Greenhouse gas emissions from membrane bioreactors: analysis of a two-year survey on MBRs
- Authors: Mannina, G.; Capodici, M.; Cosenza, A.; Di Trapani, D.
- Publication year: 2017
- Type: Proceedings (TIPOLOGIA NON ATTIVA)
- Key words: Wastewater treatment; global warming; MBR; nitrous oxide emission
- OA Link: http://hdl.handle.net/10447/247953
The study aims at evaluating the nitrous oxide (N2O) emission from membrane bioreactors (MBRs) for wastewater treatment. With this regards two-years of experimental activities were performed. More specifically, the study investigates the N2O emissions considering multiple influential factors: i. configurations (i.e., sequential batch- SB-MBR; pre-denitrification - DN-MBR; University Cape Town, UCT-MBR and UCT moving bed biofilm reactor, UCT-MB-MBR); ii. wastewater composition (municipal or industrial); iii. Plant operational conditions (i.e., sludge retention time, SRT, carbon-to-nitrogen ratio, C/N, hydraulic retention time, HRT); iv. and membrane modules.
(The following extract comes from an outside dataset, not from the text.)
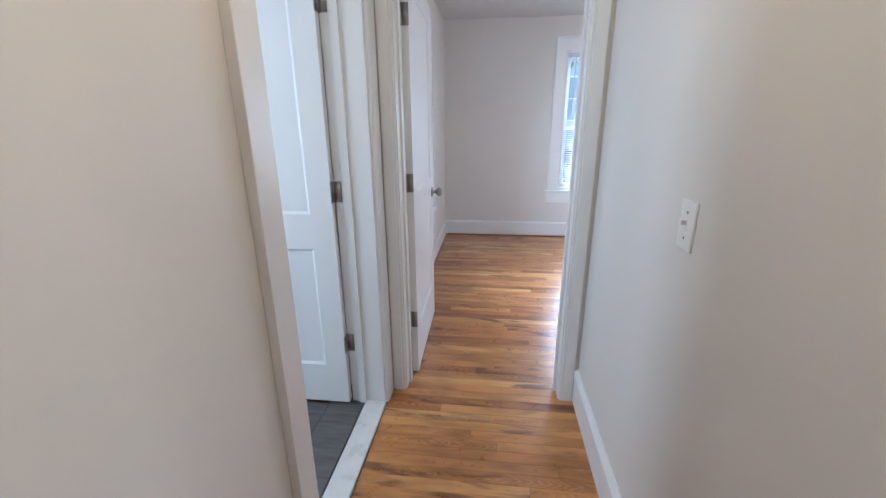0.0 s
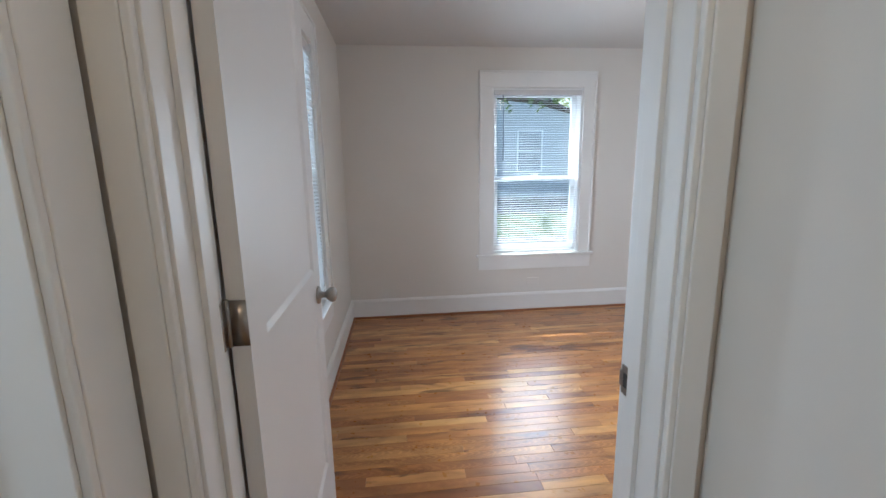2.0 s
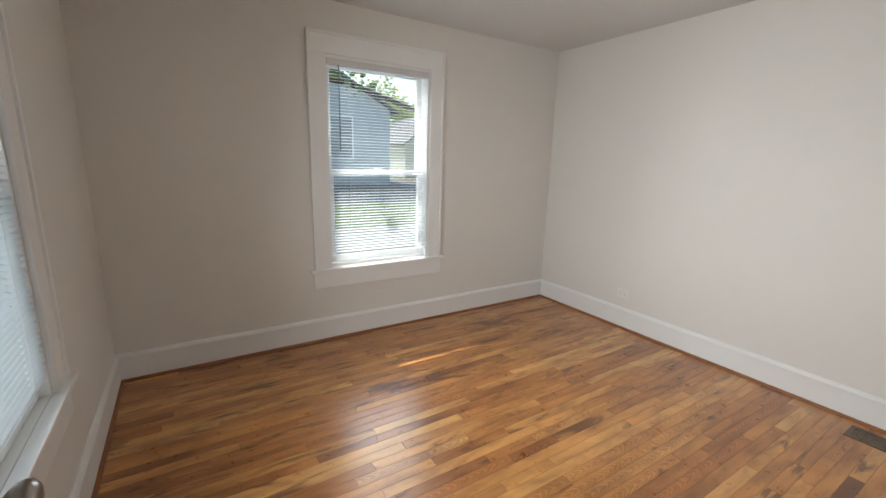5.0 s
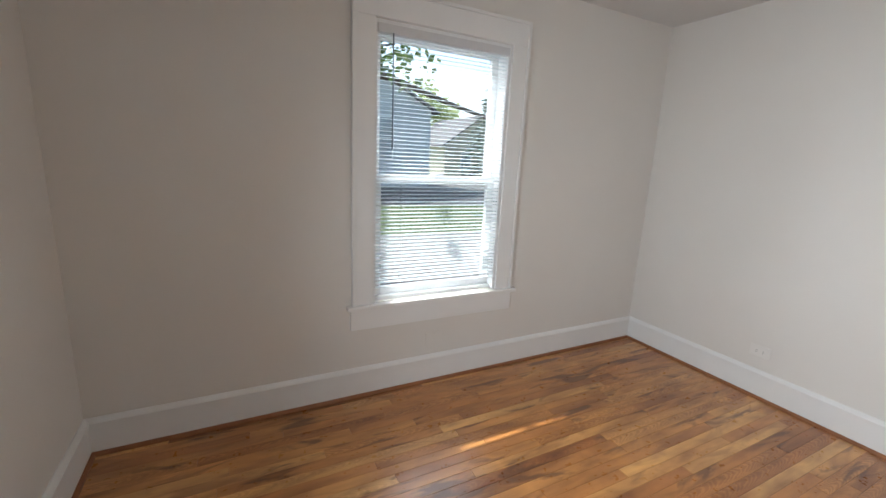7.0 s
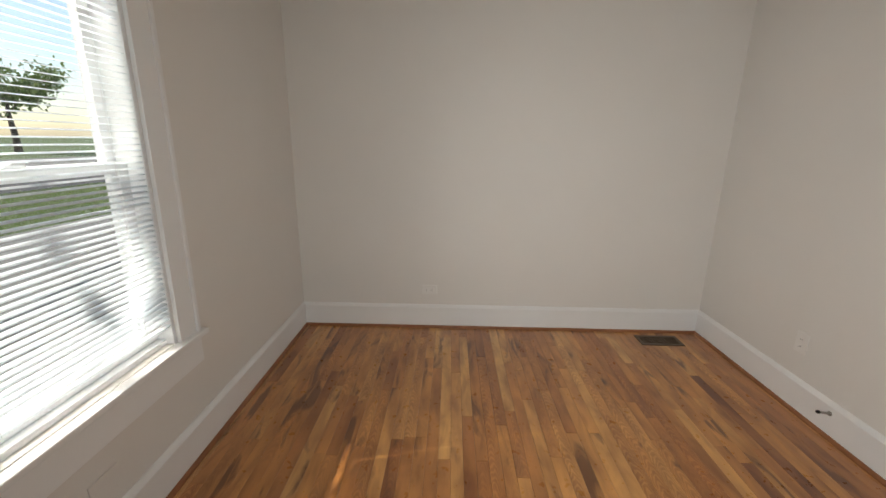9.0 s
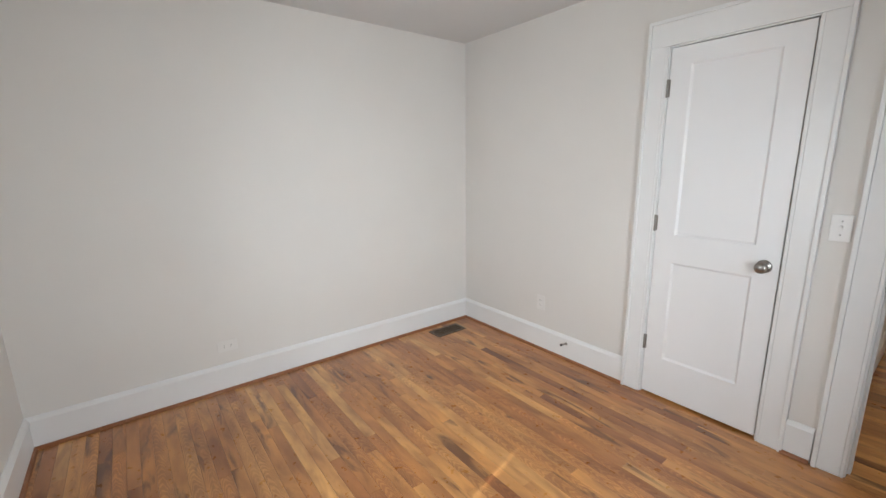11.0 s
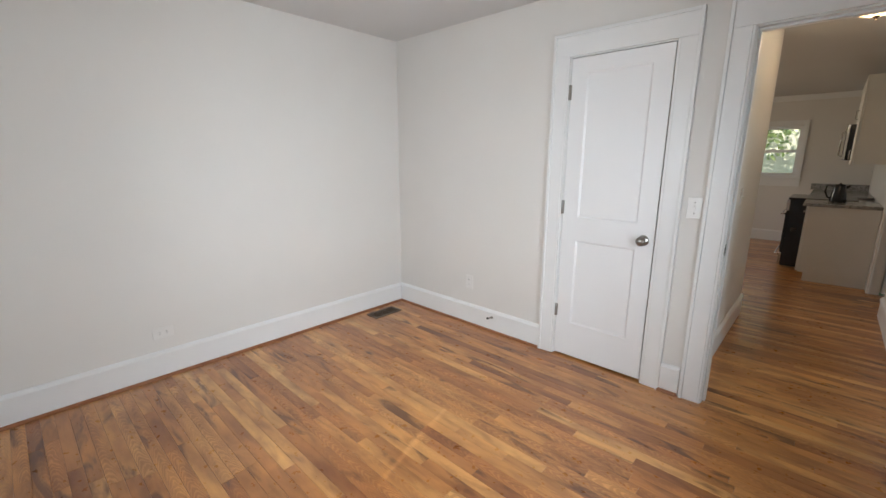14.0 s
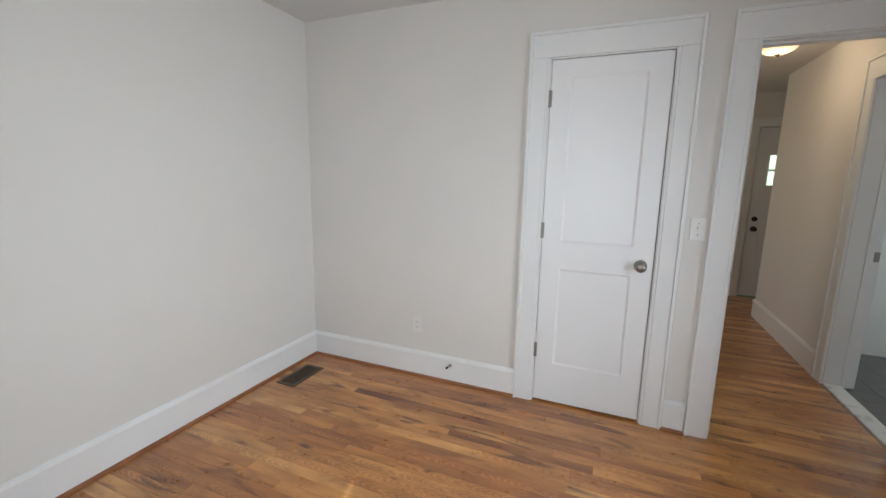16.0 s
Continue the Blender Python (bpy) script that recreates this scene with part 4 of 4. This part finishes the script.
structure(boxes("road", [(-80, 19.6, GZ, 120, 27.0, GZ + 0.02)], ASPHALT), "grey asphalt street past the lawn", "road")
structure(boxes("pavement_far", [(-80, 27.0, GZ, 120, 40.0, GZ + 0.06)], CONCRETE), "pale pavement and drive across the street", "pavement")

bm = bmesh.new()
rg = random.Random(5)
for i in range(15000):
    x, y = rg.uniform(2, 18), rg.uniform(13.3, 19.5)
    h, a = rg.uniform(0.04, 0.11), rg.uniform(0, 6.28)
    dx, dy = 0.012 * math.cos(a), 0.012 * math.sin(a)
    bm.faces.new((bm.verts.new((x - dx, y - dy, GZ)), bm.verts.new((x + dx, y + dy, GZ)), bm.verts.new((x + rg.uniform(-0.04, 0.04), y + rg.uniform(-0.04, 0.04), GZ + h))))
tagged(part("grass", bm, BLADES), "short green grass blades on the lawn", "grass", kind="stuff")


def house(x0, y0, x1, y1, eave, ridge, mat, label, wins, ridge_along="y"):
    root = tagged(empty("house", Matrix.Translation((x0, y0, GZ))), label, "house")
    w, d = x1 - x0, y1 - y0
    bm = bmesh.new()
    box(bm, 0, 0, 0, w, d, eave)
    g = [bm.verts.new(v) for v in ((0, 0, eave), (w, 0, eave), (w / 2, 0, ridge), (0, d, eave), (w, d, eave), (w / 2, d, ridge))]
    bm.faces.new(g[:3])
    bm.faces.new(g[3:])
    part("wall", bm, mat, root)
    bm = bmesh.new()
    n = int(eave / 0.16)
    for i in range(n):
        z = 0.3 + i * 0.16
        if z + 0.16 < eave:
            vs = [bm.verts.new(v) for v in ((0, -0.03, z), (w, -0.03, z), (w, -0.006, z + 0.158), (0, -0.006, z + 0.158), (0, -0.004, z), (w, -0.004, z))]
            bm.faces.new(vs[:4])
            bm.faces.new((vs[0], vs[4], vs[5], vs[1]))
            if x0 < -3:
                vs = [bm.verts.new(v) for v in ((w + 0.03, 0, z), (w + 0.03, d, z), (w + 0.006, d, z + 0.158), (w + 0.006, 0, z + 0.158))]
                bm.faces.new(vs)
    part("siding", bm, mat, root)
    bm = bmesh.new()
    o, t = 0.45, 0.14
    for s in (-1, 1):
        e = w / 2 + s * (w / 2 + o)
        ez = eave - o * (ridge - eave) / (w / 2)
        vs = [bm.verts.new(v) for v in ((w / 2, -o, ridge), (e, -o, ez), (e, d + o, ez), (w / 2, d + o, ridge), (w / 2, -o, ridge + t), (e, -o, ez + t), (e, d + o, ez + t), (w / 2, d + o, ridge + t))]
        for f in ((0, 1, 2, 3), (4, 5, 6, 7), (0, 1, 5, 4), (2, 3, 7, 6), (1, 2, 6, 5)):
            bm.faces.new([vs[i] for i in f])
    part("roof", bm, SHINGLE, root)
    for k, (wx, wz, ww, wh, side) in enumerate(wins):
        bm = bmesh.new()
        fr = 0.11
        rows = [(-fr, -0.07, -fr, 0, -0.005, wh + fr), (ww, -0.07, -fr, ww + fr, -0.005, wh + fr), (0, -0.07, -fr, ww, -0.005, 0), (0, -0.07, wh, ww, -0.005, wh + fr), (0, -0.055, wh / 2 - 0.03, ww, -0.005, wh / 2 + 0.03)]
        for r in rows:
            box(bm, *r)
        wd = part("window", bm, OUT_TRIM, root, "white window frame")
        m = Matrix.Translation((wx, 0, wz)) if side == "s" else pose(w, wx, wz, 0, 0, 90)
        wd.matrix_basis = m
        bm = bmesh.new()
        box(bm, 0, -0.040, 0, ww, -0.034, wh)
        part("pane", bm, DARK_PANE, wd)
    return root


house(-3.5, 30.0, 13.2, 40.0, 5.2, 9.6, SIDING, "blue-grey sided house with white windows across the street",
      [(12.3, 1.9, 1.6, 2.6, "s"), (8.6, 1.9, 1.6, 2.6, "s"), (4.5, 1.9, 1.6, 2.6, "s")])
house(20.5, 42.0, 29.0, 52.0, 3.6, 6.6, SIDING_PALE, "small pale yellow house further along the street", [(2.0, 1.2, 1.1, 1.5, "s"), (5.2, 1.2, 1.1, 1.5, "s")])
house(-20.0, -6.0, -11.5, 13.0, 3.4, 6.0, SIDING, "neighbouring blue-grey sided house beyond a side yard", [(8.9, 1.5, 0.95, 1.7, "e"), (11.6, 1.5, 0.95, 1.7, "e"), (14.6, 1.5, 0.95, 1.7, "e")])
house(-13.0, 15.0, -2.2, 19.3, 3.7, 5.6, SIDING, "blue-grey sided house with white window trim across the side lawn",
      [(6.9, 1.5, 0.9, 1.8, "s"), (8.6, 1.5, 0.9, 1.8, "s"), (3.4, 1.5, 0.9, 1.8, "s")])
house(-3, -30.0, 9.0, -22.0, 3.4, 6.4, SIDING_PALE, "pale house beyond the back yard", [(3, 1.2, 1.2, 1.5, "s")])


def tree(x, y, h, spread, trunk_r, seed, mat, label, count=2600, leaf=0.13, low=0.35, bare=()):
    r = random.Random(seed)
    root = tagged(empty("tree", Matrix.Translation((x, y, GZ))), label, "tree")
    bm = bmesh.new()
    tube(bm, [(0, 0, 0), (0.05, 0.03, h * 0.2), (-0.06, 0.08, h * 0.45), (0.05, -0.05, h * 0.8)], [trunk_r * 1.25, trunk_r, trunk_r * 0.7, trunk_r * 0.2], 9)
    part("trunk", bm, BARK, root)
    tips = []
    for k in range(11):
        a, z = k * 2.4 + r.uniform(-0.3, 0.3), h * r.uniform(low, 0.72)
        L = spread * r.uniform(0.55, 1.0)
        p0, p1, p2 = Vector((0, 0, z)), Vector((math.cos(a) * L * 0.5, math.sin(a) * L * 0.5, z + h * 0.10)), Vector((math.cos(a) * L, math.sin(a) * L, z + h * r.uniform(0.08, 0.26)))
        bm = bmesh.new()
        tube(bm, [p0, p1, p2], [trunk_r * 0.42, trunk_r * 0.25, trunk_r * 0.06], 6)
        part("limb", bm, BARK, root)
        tips += [p1, p2, (p1 + p2) / 2, p2 + Vector((r.uniform(-1, 1), r.uniform(-1, 1), r.uniform(0, 1))) * spread * 0.25]
    if bare:
        bm = bmesh.new()
        tube(bm, [Vector(q) for q in bare], [trunk_r * 0.5 * (1 - 0.82 * i / (len(bare) - 1)) for i in range(len(bare))], 7)
        part("limb", bm, BARK, root, "long bare limb")
    tips.append(Vector((0, 0, h * 0.9)))
    bm = bmesh.new()
    for i in range(count):
        c = tips[r.randrange(len(tips))]
        q = c + Vector((r.gauss(0, 1), r.gauss(0, 1), r.gauss(0, 0.75))) * spread * 0.17
        s = leaf * r.uniform(0.6, 1.3)
        n = Vector((r.uniform(-1, 1), r.uniform(-1, 1), r.uniform(-0.2, 1))).normalized()
        u = n.orthogonal().normalized() * s
        v = n.cross(u) * 0.6
        bm.faces.new([bm.verts.new(w) for w in (q - u, q - v * 0.9 - u * 0.2, q + u, q + v * 0.9 - u * 0.2)])
    part("crown", bm, mat, root)
    return root


def conifer(x, y, h, spread, seed, label):
    r = random.Random(seed)
    root = tagged(empty("tree", Matrix.Translation((x, y, GZ))), label, "tree")
    bm = bmesh.new()
    tube(bm, [(0, 0, 0), (0, 0, h * 0.5), (0, 0, h)], [0.2, 0.12, 0.02], 8)
    part("trunk", bm, BARK, root)
    bm = bmesh.new()
    z = h * 0.1
    while z < h:
        L = spread * (1 - z / h) ** 0.8 + 0.15
        for k in range(15):
            a = r.uniform(0, 6.28)
            for j in range(9):
                f = (j + 1) / 9 * L * r.uniform(0.8, 1.1)
                q = Vector((math.cos(a) * f, math.sin(a) * f, z - f * 0.25 + r.uniform(-0.1, 0.1)))
                s = 0.42 * r.uniform(0.6, 1.3)
                d = Vector((math.cos(a + r.uniform(-0.9, 0.9)), math.sin(a + r.uniform(-0.9, 0.9)), -0.3)) * s
                u = Vector((-d.y, d.x, r.uniform(-0.1, 0.1))) * 0.45
                bm.faces.new([bm.verts.new(w) for w in (q - u, q + d, q + u, q - d * 0.2)])
        z += h / 34
    part("crown", bm, NEEDLES, root)
    return root


tree(1.0, 12.6, 5.6, 3.2, 0.24, 11, LEAVES, "broad leafy tree with a long bare limb over the yard", 2200, 0.12, 0.48,
     bare=((0, 0, 3.6), (1.4, 0.3, 3.95), (3.4, 0.6, 3.75), (4.9, 0.6, 3.35), (5.8, 0.2, 3.05), (6.6, -0.5, 2.65)))
tree(26.0, 60.0, 12.0, 5.5, 0.3, 12, LEAVES_PALE, "pale green tree behind the far houses", 2600, 0.32)
tree(46.0, 52.0, 9.0, 4.5, 0.3, 13, LEAVES, "leafy tree along the street", 2200, 0.3)
tree(-3.0, -17.0, 8.0, 4.2, 0.2, 14, LEAVES_PALE, "leafy tree in the back yard", 5000, 0.13, 0.12)
tree(3.2, -16.0, 8.0, 4.2, 0.2, 15, LEAVES_PALE, "leafy tree behind the kitchen", 6000, 0.13, 0.10)
conifer(23.0, 36.5, 9.6, 4.0, 21, "tall dark green conifer across the street")


# ---- floors, strip by strip ----
STRIP, GAP = 0.0572, 0.0004
LENGTHS = [round(0.30 + 0.15 * i, 2) for i in range(9)]


def strip_verts(L, w=STRIP - GAP, t=0.006, c=0.0009):
    return ([(0, 0, -t), (L, 0, -t), (L, w, -t), (0, w, -t), (0, 0, -c), (L, 0, -c), (L, w, -c), (0, w, -c), (c, c, 0), (L - c, c, 0), (L - c, w - c, 0), (c, w - c, 0)],
            [(0, 1, 5, 4), (1, 2, 6, 5), (2, 3, 7, 6), (3, 0, 4, 7), (4, 5, 9, 8), (5, 6, 10, 9), (6, 7, 11, 10), (7, 4, 8, 11), (8, 9, 10, 11)])


strip_cache = {}


def strip_mesh(L):
    L = round(L, 3)
    if L not in strip_cache:
        v, f = strip_verts(L)
        me = bpy.data.meshes.new("floor_strip")
        me.from_pydata(v, [], f)
        me.materials.append(OAK)
        strip_cache[L] = me
    return strip_cache[L]


def row_of(x0, x1, r):
    x = x0 - r.uniform(0.0, 0.5)
    while x < x1:
        L = r.choice(LENGTHS) if r.random() < 0.75 else r.choice(LENGTHS[4:])
        a, b = max(x, x0), min(x + L - GAP, x1)
        if x1 - b < 0.12:
            b = x1
            L = x1 - x + GAP
        if b - a > 0.02:
            yield a, b - a
        x += L


def extent(y):
    """Where the oak floor runs, row by row."""
    if y > YS:
        return [(XW + 0.012, XE - 0.012)]
    if y > YH:
        return [(DX0, DX1), (CX0, CX1)]
    if y > 0.60:
        return [(HW + 0.008, HE - 0.008)]
    if y > -0.15:
        return [(HW + 0.008, KX1)]
    if y > -1.0:
        return [(-1.6, KX1)]
    return [(KX0, KX1)]


rf = random.Random(7)
vv, ff = [], []
k = int((YK - YS) / STRIP)
y = YS - 0.012 + k * STRIP
while y < YN - 0.02:
    for x0, x1 in extent(y + STRIP / 2):
        for x, L in row_of(x0, x1, rf):
            if y + STRIP / 2 > 0.5:
                s = new("floor_strip", strip_mesh(L))
                s.parent = floor if y + STRIP / 2 > YS else floor_hall
                s.location = (x, y, 0)
            else:
                v, f = strip_verts(L)
                q = len(vv)
                vv += [(a + x, b + y, c) for a, b, c in v]
                ff += [tuple(i + q for i in w) for w in f]
    y += STRIP
me = bpy.data.meshes.new("floor_strips")
me.from_pydata(vv, [], ff)
me.materials.append(OAK_JOINED)
rest = new("floor_strips", me)
rest["kind"] = "stuff"
rest.parent = floor_hall

v, f = strip_verts(1.2, 0.176, 0.008, 0.0012)
me = bpy.data.meshes.new("floor_plank")
me.from_pydata(v, [], f)
me.materials.append(VINYL_PLANK)
for i in range(10):
    for j in range(2):
        s = new("floor_plank", me)
        s.parent = floor_bath
        s.matrix_basis = pose(-1.9 + 0.1775 * (i + 1) + 0.17, 0.45 + 1.2015 * j - 0.3 * (i % 3), 0, 0, 0, 90)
Among the overall analysed configurations the highest N2O emission occurred from the aerated reactors. The treatment of industrial wastewater, contaminated with salt and hydrocarbons, provided the highest N2O emission factor (EF): 16% of the influent nitrogen for the DN-MBR plant. The lowest N2O EF (0.5% of the influent nitrogen) was obtained in the UCT-MB-MBR plant likely due to an improvement in biological performances exerted by the co-presence of both suspended and attached biomass. The C/N ratio has been identified as a key factor affecting the N2O production. Indeed, in the UCT-MBR and UCT-MB-MBR configurations the decrease of the C/N ratio (from 10 to 2) promoted the increase of N2O emissions in both gaseous and dissolved phases, mainly due to a decreased nitrification/denitrification.